Обездоленные и забытые мстят здесь за пережитые обиды. Обманутые в честолюбивых стремлениях тешат себя здесь бесконтрольной властью, требуя почета, милостиво принимая услуги, деспотично повелевая. Серые и неспособные, смиренные и лицемерные найдут здесь хлеб ценою молчания и самой грязной работы. Если ты мешаешь им, не надейся, что они уступят без долгой, упорной и яростной борьбы; слишком быстрая и легкая победа таит в себе зачатки поражения: враг ждет, когда ты устанешь, а тем временем старается усыпить твою бдительность или собрать против тебя улики. Если поздно вечером к тебе в комнату вошла молоденькая горничная с поручением от экономки, это может быть простой случайностью, а могло и иметь особую цель. Чем ты моложе и неопытнее, тем осмотрительнее ты должен поступать, осторожнее говорить и быть начеку, когда что-нибудь уж очень легко тебе дается.
Хочешь ли ты плыть по течению, подчиняясь власть имущим, опираясь на ловкачей и проныр, помыкая маленькими людьми, подавляя непокорных и непослушных; хочешь ли ты во все вникать, удовлетворять каждое справедливое требование, не допускать злоупотреблений и выслушивать жалобы, – у тебя должны быть враги, будь ты министр или скромный воспитатель. Если ты слишком рьяно, неосмотрительно и уверенно вступишь в бой, ты обожжешься разок-другой и, быть может, потеряешь охоту продолжать экспериментировать ценою душевного спокойствия, а подчас и ценою средств к существованию и всей своей будущности. Чем легкомысленнее взлет, тем опаснее падение…
А впрочем, не верь мне, я лгу, я старый брюзга.
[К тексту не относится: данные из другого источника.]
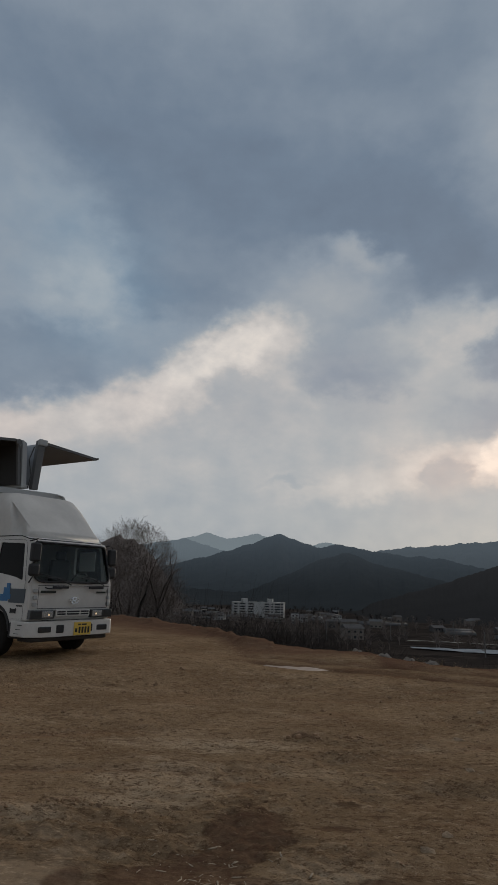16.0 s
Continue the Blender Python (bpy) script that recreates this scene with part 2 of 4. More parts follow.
def soil_material():
    m = bpy.data.materials.new("bare_soil")
    m.use_nodes = True
    N, L = m.node_tree.nodes, m.node_tree.links
    b = N["Principled BSDF"]
    b.inputs["Specular IOR Level"].default_value = 0.0
    pos = N.new("ShaderNodeNewGeometry").outputs["Position"]

    def tex(scale, detail, stretch=(1, 1, 1), turn=0.0, rough=0.6):
        n, mp = N.new("ShaderNodeTexNoise"), N.new("ShaderNodeMapping")
        mp.inputs["Scale"].default_value, mp.inputs["Rotation"].default_value = stretch, (0, 0, turn)
        L.new(pos, mp.inputs[0])
        L.new(mp.outputs[0], n.inputs["Vector"])
        n.inputs["Scale"].default_value, n.inputs["Detail"].default_value, n.inputs["Roughness"].default_value = scale, detail, rough
        return n.outputs["Fac"]

    def calc(op, a, c=None, d=None):
        n = N.new("ShaderNodeMath")
        n.operation = op
        for k, v in enumerate((a, c, d)):
            if v is None:
                continue
            if isinstance(v, (int, float)):
                n.inputs[k].default_value = v
            else:
                L.new(v, n.inputs[k])
        return n.outputs[0]

    def span(v, lo, hi):
        n = N.new("ShaderNodeMapRange")
        n.interpolation_type = "SMOOTHSTEP"
        n.inputs[1].default_value, n.inputs[2].default_value = lo, hi
        L.new(v, n.inputs[0])
        return n.outputs[0]

    def blend(f, a, c):
        n = N.new("ShaderNodeMix")
        n.data_type = "RGBA"
        L.new(f, n.inputs["Factor"])
        for key, v in (("A", a), ("B", c)):
            if isinstance(v, tuple):
                n.inputs[key].default_value = (*v, 1)
            else:
                L.new(v, n.inputs[key])
        return n.outputs["Result"]

    sepa = N.new("ShaderNodeSeparateXYZ")
    L.new(pos, sepa.inputs[0])
    px, py = sepa.outputs[0], sepa.outputs[1]
    wob = calc("MULTIPLY_ADD", tex(2.6, 8, (0.8, 1.3, 1), 0.3, 0.68), 3.0, -1.5)

    def patch(cx, cy, rx, ry, lo=1.3, hi=0.55):
        """1 within an uneven round patch of ground."""
        u = calc("DIVIDE", calc("SUBTRACT", px, cx), rx)
        v = calc("DIVIDE", calc("SUBTRACT", py, cy), ry)
        d = calc("SQRT", calc("ADD", calc("MULTIPLY", u, u), calc("MULTIPLY", v, v)))
        return span(calc("ADD", d, wob), lo, hi)

    def baked(name):
        n = N.new("ShaderNodeAttribute")
        n.attribute_name = name
        return n.outputs["Fac"]

    col = blend(span(tex(0.5, 6), 0.35, 0.65), SOIL_MID, SOIL)
    col = blend(calc("MULTIPLY", span(tex(0.9, 8, (0.7, 1.3, 1), 0.12, 0.68), 0.52, 0.74), 0.7), col, SOIL_PALE)
    col = blend(calc("MULTIPLY", span(tex(1.1, 8, (0.6, 1.5, 1), -0.2, 0.66), 0.52, 0.7), 0.6), col, SOIL_RED)
    col = blend(calc("MULTIPLY", span(tex(4.2, 9, (0.7, 1.3, 1), -0.3, 0.74), 0.52, 0.68), 0.55), col, SOIL_PALE)
    pale = calc("MAXIMUM", calc("MAXIMUM", patch(-0.7, 5.5, 0.6, 0.7), patch(0.33, 3.45, 0.5, 0.65)), calc("MAXIMUM", patch(-1.7, 4.7, 0.6, 0.2), patch(-0.3, 6.7, 1.0, 0.3)))
    col = blend(calc("MULTIPLY", pale, calc("MULTIPLY_ADD", span(tex(6, 8, (0.8, 1.2, 1), 0.2, 0.7), 0.35, 0.6), 0.7, 0.2)), col, SOIL_PALE)
    mud = patch(-1.2, 3.35, 0.52, 1.0)
    col = blend(calc("MULTIPLY", mud, 0.75), col, SOIL_MUD)
    col = blend(calc("MULTIPLY", baked("rut"), 0.5), col, SOIL_RED)
    grain = tex(38, 6, (1, 1, 1), 0, 0.7)
    col = blend(calc("MULTIPLY", span(grain, 0.52, 0.72), 0.5), col, SOIL_PALE)
    rest = calc("MULTIPLY_ADD", mud, -0.7, 1.0)
    col = blend(calc("MULTIPLY", span(tex(6, 9, (0.5, 1.5, 1), 0.2, 0.78), 0.54, 0.6), calc("MULTIPLY", rest, 0.7)), col, SOIL_DARK)
    # dark crevice specks: shade between crumbs painted into the soil colour
    col = blend(calc("MULTIPLY", span(tex(24, 9, (0.7, 1.1, 1), 0.1, 0.8), 0.53, 0.575), calc("MULTIPLY", rest, 0.85)), col, SOIL_DARK)
    col = blend(calc("MULTIPLY", span(tex(19, 9, (0.55, 1.3, 1), -0.15, 0.78), 0.56, 0.61), 0.6), col, SOIL_PALE)
    # the patch at (-1.97, 4.62) paints the dark inside of a hole
    damp = calc("MAXIMUM", calc("MAXIMUM", patch(-0.36, 3.75, 0.5, 0.5, 1.22, 0.82), patch(0.04, 4.45, 0.26, 0.5, 1.25, 0.75)), calc("MAXIMUM", calc("MAXIMUM", patch(-0.97, 3.75, 0.1, 0.2), patch(-1.97, 4.62, 0.2, 0.09)), calc("MAXIMUM", patch(0.62, 4.55, 0.16, 0.06), patch(0.75, 3.75, 0.14, 0.05))))
    col = blend(calc("MULTIPLY", damp, calc("MULTIPLY_ADD", span(tex(13, 8, (0.8, 1.2, 1), 0.4, 0.75), 0.36, 0.6), -0.3, 0.92)), col, SOIL_DAMP)
    col = blend(calc("MULTIPLY", baked("bank"), calc("MULTIPLY_ADD", span(tex(2.2, 8, (0.6, 1.4, 1), 0.2, 0.7), 0.35, 0.65), 0.35, 0.65)), col, SOIL_BANK)
    col = blend(calc("MULTIPLY", baked("track"), 0.9), col, SOIL_WET)
    ring = calc("SQRT", calc("ADD", calc("MULTIPLY", px, px), calc("MULTIPLY", py, py)))
    far = span(ring, 26, 50)
    fields = blend(span(tex(0.012, 5, (0.6, 1.6, 1), 0.5), 0.42, 0.58), (0.022, 0.019, 0.018), (0.042, 0.035, 0.031))
    fields = blend(calc("MULTIPLY", span(tex(0.09, 6, (0.3, 1.8, 1), 0.2), 0.5, 0.62), 0.7), fields, (0.06, 0.05, 0.042))
    col = blend(far, col, fields)
    L.new(col, b.inputs["Base Color"])
    L.new(calc("MULTIPLY_ADD", damp, -0.1, 0.97), b.inputs["Roughness"])
    bump = N.new("ShaderNodeBump")
    bump.inputs["Strength"].default_value, bump.inputs["Distance"].default_value = 1.0, 0.028
    clumps = calc("MULTIPLY", tex(7, 8, (0.8, 1.2, 1), 0.5, 0.68), 1.5)
    relief = calc("ADD", calc("ADD", clumps, calc("MULTIPLY", tex(19, 9, (0.9, 1.1, 1), 0.2, 0.7), 1.1)), calc("MULTIPLY", grain, 0.4))
    L.new(calc("MULTIPLY", relief, calc("MULTIPLY", rest, calc("MULTIPLY_ADD", damp, -0.5, 1.0))), bump.inputs["Height"])
    L.new(bump.outputs[0], b.inputs["Normal"])
    return m


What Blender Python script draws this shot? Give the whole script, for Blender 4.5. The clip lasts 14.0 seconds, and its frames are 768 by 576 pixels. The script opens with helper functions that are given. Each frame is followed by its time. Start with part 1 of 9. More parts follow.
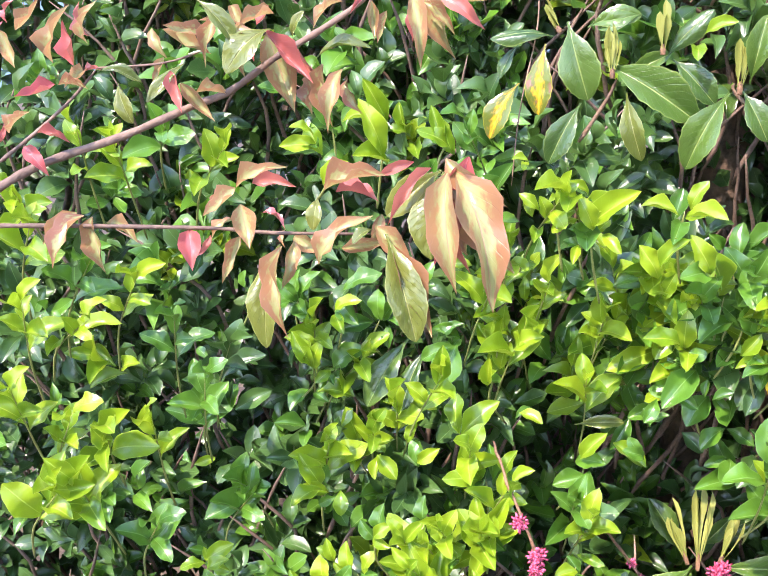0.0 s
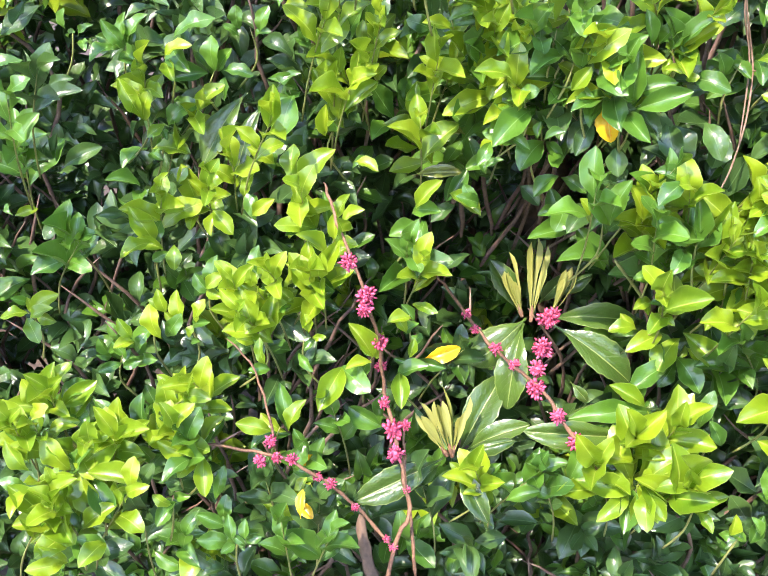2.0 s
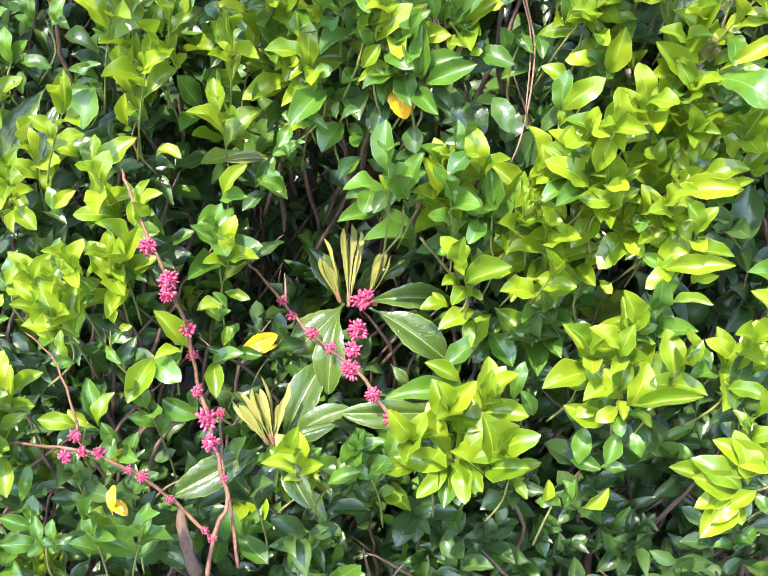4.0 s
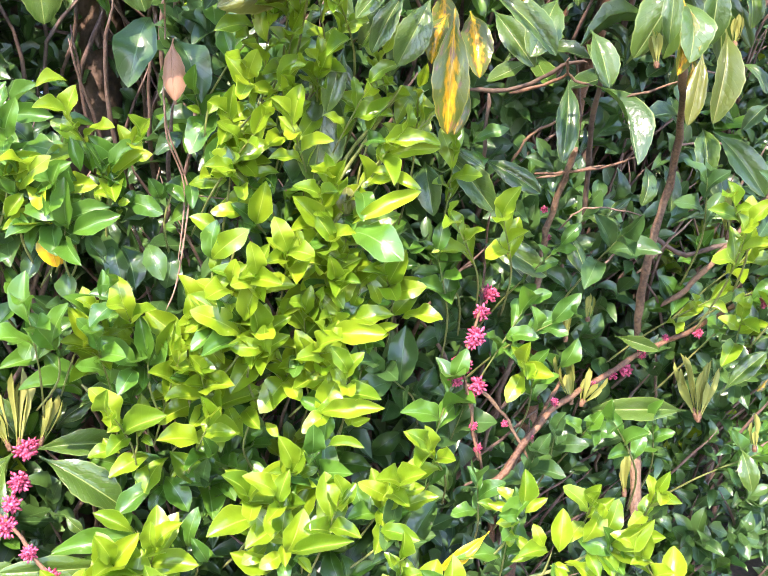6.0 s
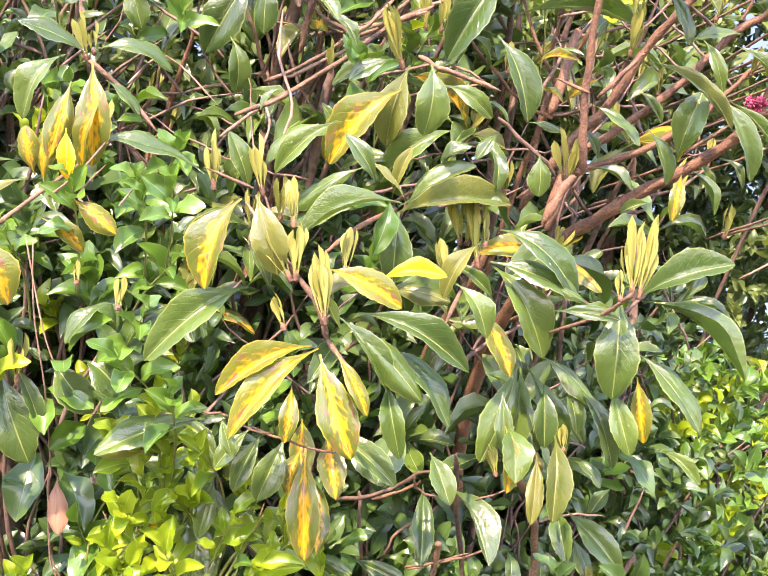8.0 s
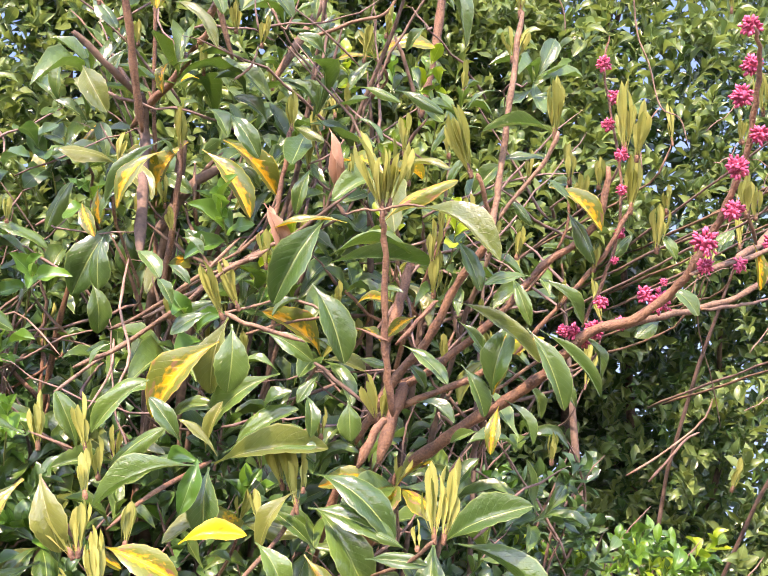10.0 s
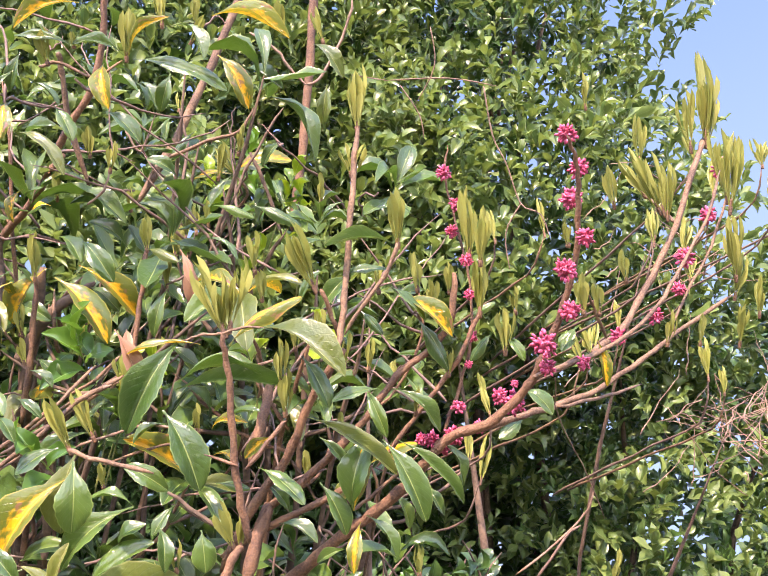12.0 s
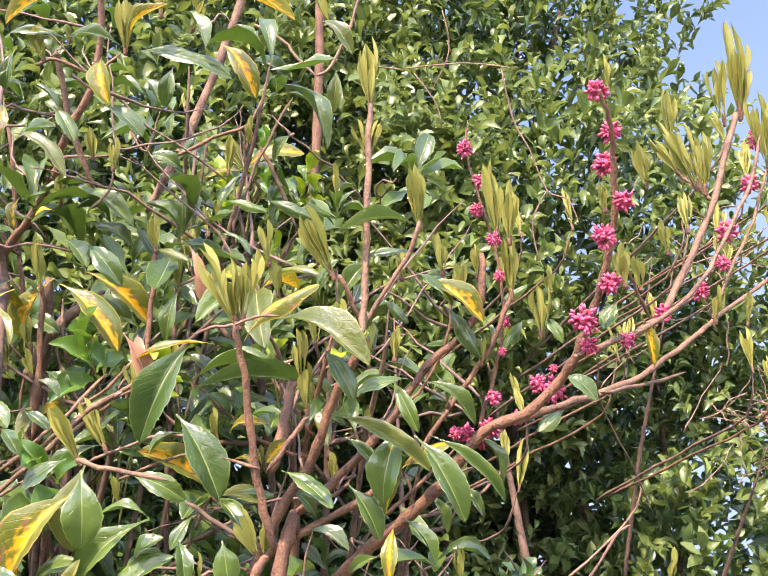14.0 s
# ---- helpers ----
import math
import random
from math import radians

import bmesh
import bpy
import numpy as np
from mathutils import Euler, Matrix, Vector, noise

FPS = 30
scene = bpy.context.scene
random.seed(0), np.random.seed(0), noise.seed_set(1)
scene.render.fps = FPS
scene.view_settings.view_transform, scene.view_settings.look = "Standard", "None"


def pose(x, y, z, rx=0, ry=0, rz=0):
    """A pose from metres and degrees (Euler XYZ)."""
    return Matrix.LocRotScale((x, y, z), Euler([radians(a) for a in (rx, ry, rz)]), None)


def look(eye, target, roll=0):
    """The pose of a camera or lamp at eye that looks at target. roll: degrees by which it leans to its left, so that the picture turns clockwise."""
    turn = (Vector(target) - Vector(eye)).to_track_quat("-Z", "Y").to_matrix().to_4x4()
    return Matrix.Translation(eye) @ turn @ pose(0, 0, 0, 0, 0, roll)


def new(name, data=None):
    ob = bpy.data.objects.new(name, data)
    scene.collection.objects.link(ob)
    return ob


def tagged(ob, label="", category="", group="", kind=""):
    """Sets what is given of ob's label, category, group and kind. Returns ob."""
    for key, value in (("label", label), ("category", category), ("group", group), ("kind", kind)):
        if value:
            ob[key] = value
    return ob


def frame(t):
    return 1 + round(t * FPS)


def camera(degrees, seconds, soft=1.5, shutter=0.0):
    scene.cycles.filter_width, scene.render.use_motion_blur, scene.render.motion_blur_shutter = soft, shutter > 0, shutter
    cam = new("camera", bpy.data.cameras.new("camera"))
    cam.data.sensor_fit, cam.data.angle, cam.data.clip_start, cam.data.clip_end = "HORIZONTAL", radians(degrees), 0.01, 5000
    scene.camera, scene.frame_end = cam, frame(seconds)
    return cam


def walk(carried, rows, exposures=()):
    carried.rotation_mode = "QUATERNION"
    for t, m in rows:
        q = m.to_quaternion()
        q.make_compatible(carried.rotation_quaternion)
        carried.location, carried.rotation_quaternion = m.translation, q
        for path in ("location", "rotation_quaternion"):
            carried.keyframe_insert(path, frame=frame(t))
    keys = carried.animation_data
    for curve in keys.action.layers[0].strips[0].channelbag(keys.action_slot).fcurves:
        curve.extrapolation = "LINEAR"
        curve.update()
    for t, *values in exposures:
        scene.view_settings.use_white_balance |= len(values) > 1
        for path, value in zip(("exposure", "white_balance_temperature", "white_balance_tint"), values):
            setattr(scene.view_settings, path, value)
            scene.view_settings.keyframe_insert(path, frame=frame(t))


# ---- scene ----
cam = camera(43.5, 14.0, 1.0)
PATH = [
    (0, (0.048, 0.104, 1.437), (-0.069, 2.068, 1.082), 2.7),
    (0.5, (0.085, 0.106, 1.395), (0.055, 2.061, 0.971), 3.3),
    (1, (0.107, 0.107, 1.358), (0.128, 2.045, 0.866), 3.5),
    (1.5, (0.119, 0.107, 1.33), (0.184, 2.026, 0.77), 3.8),
    (2, (0.13, 0.105, 1.311), (0.238, 2.001, 0.684), 4.4),
    (2.2, (0.133, 0.106, 1.304), (0.256, 1.993, 0.652), 4.5),
    (4.3, (0.255, 0.078, 1.259), (0.682, 1.964, 0.746), 3.9),
    (4.5, (0.281, 0.077, 1.271), (0.78, 1.95, 0.779), 4.2),
    (5, (0.326, 0.065, 1.288), (0.962, 1.913, 0.86), 4.7),
    (5.5, (0.351, 0.055, 1.301), (1.031, 1.897, 0.921), 4.9),
    (6, (0.389, 0.049, 1.324), (1.076, 1.9, 1.004), 4.7),
    (6.5, (0.415, 0.038, 1.358), (1.086, 1.909, 1.136), 3.2),
    (7, (0.385, 0.02, 1.407), (1.085, 1.893, 1.359), 1.5),
    (7.5, (0.362, -0.017, 1.429), (1.137, 1.823, 1.542), 1.2),
    (8, (0.432, -0.077, 1.468), (1.187, 1.755, 1.74), 1.4),
    (8.5, (0.508, -0.142, 1.511), (1.187, 1.705, 1.872), 2.0),
    (8.7, (0.524, -0.151, 1.523), (1.176, 1.7, 1.911), 1.9),
    (10.8, (0.671, -0.239, 1.587), (1.416, 1.495, 2.248), -4.0),
    (11, (0.676, -0.241, 1.588), (1.434, 1.479, 2.27), -4.3),
    (11.5, (0.697, -0.248, 1.593), (1.491, 1.444, 2.304), -5.4),
    (12, (0.712, -0.252, 1.597), (1.537, 1.416, 2.33), -7.1),
    (12.5, (0.717, -0.249, 1.596), (1.549, 1.412, 2.337), -7.9),
    (13, (0.735, -0.25, 1.595), (1.567, 1.411, 2.339), -8.1),
    (13.5, (0.748, -0.231, 1.595), (1.558, 1.442, 2.334), -8.7),
    (14, (0.747, -0.168, 1.587), (1.525, 1.5, 2.371), -9.4),
]
walk(cam, [(t, look(eye, target, roll)) for t, eye, target, roll in PATH],
     [(0, 2.84, 6500, 31), (6.0, 3.04, 6600, 33), (7.5, 3.18, 7600, 48), (8.7, 3.16, 7550, 48), (10.8, 2.86, 7350, 43), (14, 2.85, 7350, 43)])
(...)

Действуй, как тебе велит сердце, стремительно, напористо, без компромиссов и колебаний… Выживут тебя – придут новые, встанут на твое место, поведут дальше. С нечестным – никаких сделок, разгильдяя – прочь с дороги, подлеца – в морду. У тебя нет опыта – тем лучше. Если опыт указывает дорогу, которой ты можешь ползти всю жизнь, так ты его не захочешь: лучше час, да парить в небе… А победят тебя… что ж, не будешь достопочтенным для седых и лысых, зато для юных останешься героем.